Chuck wagons roll into Logan

By William Thompson: Quay County Sun

It looked like the cast of Lonesome Dove had set up camp Saturday at Ute Lake. Five groups with five old-fashioned chuck wagons were on hand as part of the Logan/Ute Lake Chamber of Commerce’s Chuck Wagon Cook Off.

The smell of apple cobbler baking in Dutch ovens, biscuits browning in iron pans over coal fires, and bacon and beans boiling in huge stock pots had those attending the event buying ten-dollar tickets to sample the culinary delights.
Members of the American Chuck Wagon Association take their old west ways seriously. Sam Howell and his friend Paul Geesling, dressed in cowboy garb, brought their wagon from Odessa to relive the old days alongside shimmering Ute Lake.

“This wagon is about 105 years old,” Howell said as he stirred a big pot of beans and hard, cured bacon. “The secret to the beans is the herbs and spices, but I’m not saying which ones.”

Each wagon was judged on the quality of food, the wagon and the campsite. The cooking competition is what gets mouths to watering and creative juices flowing. Paige Dennison of Amarillo, boasted of her family’s apple cobbler.

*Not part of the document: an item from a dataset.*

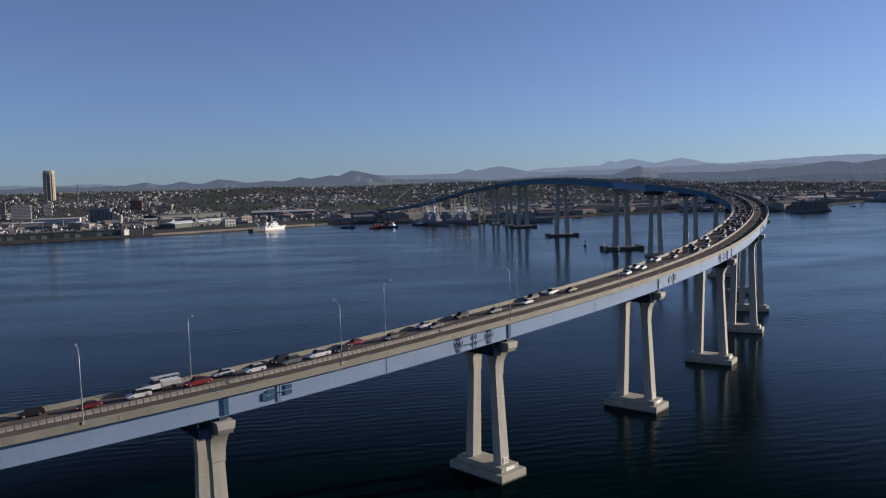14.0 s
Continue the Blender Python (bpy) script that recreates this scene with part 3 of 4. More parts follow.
def build_car(kind, color):
    L, W, belt, roof, a, b, c, d = CARS[kind]
    names = {"sedan": "saloon car", "suv": "sport utility car", "hatch": "small hatchback car", "pickup": "pickup truck", "van": "tall delivery van"}
    root = thing("car" if kind not in ("pickup", "van") else kind, f"{color} {names[kind]} in slow traffic on the bridge", {"pickup": "pickup truck", "van": "van"}.get(kind, "car"), "cars on the bridge")
    paint, hw = PAINTS[color], W / 2
    # body: sections from nose to tail, rounded towards the ends
    bm = bmesh.new()
    secs = []
    hood = belt - 0.08
    bed = belt - (0.0 if kind != "pickup" else 0.02)
    for x, w, z0, z1 in ((0.0, 0.80, 0.34, 0.62 * hood + 0.1), (0.12, 0.93, 0.26, 0.85 * hood), (0.5, 1.0, 0.22, 0.96 * hood), (a, 1.0, 0.2, belt), (c, 1.0, 0.2, belt), (d, 1.0, 0.22, bed), (L - 0.2, 0.97, 0.26, bed - 0.03), (L, 0.86, 0.36, bed - 0.16)):
        y = hw * w
        secs.append([(x, -y, z0 + 0.06), (x, -y, (z0 + z1) / 2), (x, -y * 0.94, z1 - 0.05), (x, -y * 0.86, z1), (x, y * 0.86, z1), (x, y * 0.94, z1 - 0.05), (x, y, (z0 + z1) / 2), (x, y, z0 + 0.06), (x, y * 0.8, z0), (x, -y * 0.8, z0)])
    loft(bm, secs)
    body = part("body", bm, paint, root)
    # greenhouse glass and roof
    bm = bmesh.new()
    lo, hi = hw * 0.88, hw * 0.72
    loft(bm, [[(a, -lo, belt - 0.02), (d, -lo, belt - 0.02), (d, lo, belt - 0.02), (a, lo, belt - 0.02)], [(b, -hi, roof - 0.06), (c, -hi, roof - 0.06), (c, hi, roof - 0.06), (b, hi, roof - 0.06)]])
    part("cabin_glass", bm, GLASS if kind != "van" else paint, root)
    bm = bmesh.new()
    loft(bm, [[(b - 0.05, -hi - 0.02, roof - 0.07), (c + 0.05, -hi - 0.02, roof - 0.07), (c + 0.05, hi + 0.02, roof - 0.07), (b - 0.05, hi + 0.02, roof - 0.07)],
              [(b + 0.15, -hi * 0.9, roof), (c - 0.15, -hi * 0.9, roof), (c - 0.15, hi * 0.9, roof), (b + 0.15, hi * 0.9, roof)]])
    part("roof", bm, paint, root)
    if kind == "van":
        bm = bmesh.new()
        loft(bm, [[(a - 0.02, -lo * 0.92, belt), (a + 0.05, -lo * 0.92, belt), (a + 0.05, lo * 0.92, belt), (a - 0.02, lo * 0.92, belt)], [(b - 0.16, -hi * 0.92, roof - 0.45), (b - 0.05, -hi * 0.92, roof - 0.45), (b - 0.05, hi * 0.92, roof - 0.45), (b - 0.16, hi * 0.92, roof - 0.45)]])
        part("windscreen", bm, GLASS, root)
    if kind == "pickup":
        bm = bmesh.new()
        box(bm, d + 0.12, L - 0.12, -hw * 0.82, hw * 0.82, belt - 0.06, belt + 0.015)
        part("load_bed", bm, TYRE, root, "black load bed")
    for x in (0.95, L - 1.0):
        for sy in (-1, 1):
            bm = bmesh.new()
            bmesh.ops.create_cone(bm, segments=12, radius1=0.34, radius2=0.34, depth=0.24, cap_ends=True, matrix=Matrix.Translation((x, sy * (hw - 0.1), 0.34)) @ Matrix.Rotation(math.pi / 2, 4, "X"))
            wheel = part("wheel", bm, TYRE, root)
            bm = bmesh.new()
            bmesh.ops.create_cone(bm, segments=10, radius1=0.21, radius2=0.18, depth=0.03, cap_ends=True, matrix=Matrix.Translation((x, sy * (hw + 0.025), 0.34)) @ Matrix.Rotation(math.pi / 2 * (1 if sy < 0 else -1), 4, "X"))
            part("rim", bm, RIM, wheel)
    for sy in (-1, 1):
        bm = bmesh.new()
        box(bm, 0.0, 0.16, sy * hw * 0.72 - 0.2, sy * hw * 0.72 + 0.2, 0.56 * belt + 0.02, 0.56 * belt + 0.17)
        part("headlight", bm, HEADLIGHT, root)
        bm = bmesh.new()
        box(bm, L - 0.12, L + 0.01, sy * hw * 0.76 - 0.12, sy * hw * 0.76 + 0.12, belt - 0.4, belt - 0.2)
        part("tail_light", bm, TAILLIGHT, root)
        bm = bmesh.new()
        box(bm, a + 0.35, a + 0.47, sy * (hw + 0.1) - 0.1, sy * (hw + 0.1) + 0.1, belt, belt + 0.14)
        part("mirror", bm, paint, root)
    return root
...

“We’ve won with every fruit cobbler we’ve made,” said Dennison. “When you’re baking a double crust apple cobbler in a Dutch oven over coals you have to check it often.
You have to rotate the bottom of the Dutch oven a quarter turn while you rotate the lid a quarter turn in the opposite direction. That’s so you don’t get hot spots.”

Lindsay Ward and her family brought their wagon from Hereford. The Ward family won the best overall competition at the event.

“You’ve got to really pay attention when you’re cooking over coals,” Ward said. “You have to pay attention to the direction of the wind so you’ll know where to dig the holes for the fires.”

Logan businessman Sam Morrow stopped by with his wife and a couple of friends.

“I like the authenticity of this event,” Morrow said. “My grand dad owned a ranch and he ate like this. “We’ve got four tickets so we’re going to sample food from four different wagons.”

Logan/Ute Lake Chamber of Commerce Secretary Sharon Reid said the chuck wagon event is destined to be a perennial event at Ute Lake.

“Our sponsors continue to donate money and food each year,” Reid said. “This year we are giving away $5,350 in prize money to the contestants. We had about 250 people eat today.”

Sam Bass said the chuck wagon he brought was used on a ranch in Swisher County, Texas around the turn of the century. It won first prize Saturday for best wagon at the event.

“The chuck wagon was the center of operations on a cattle drive,” Bass said. “The cook was in charge around the wagon. Even the foreman acknowledged the cook’s authority. The chuck wagon stored all the food and all the personal effects and valuables of the cowboys.”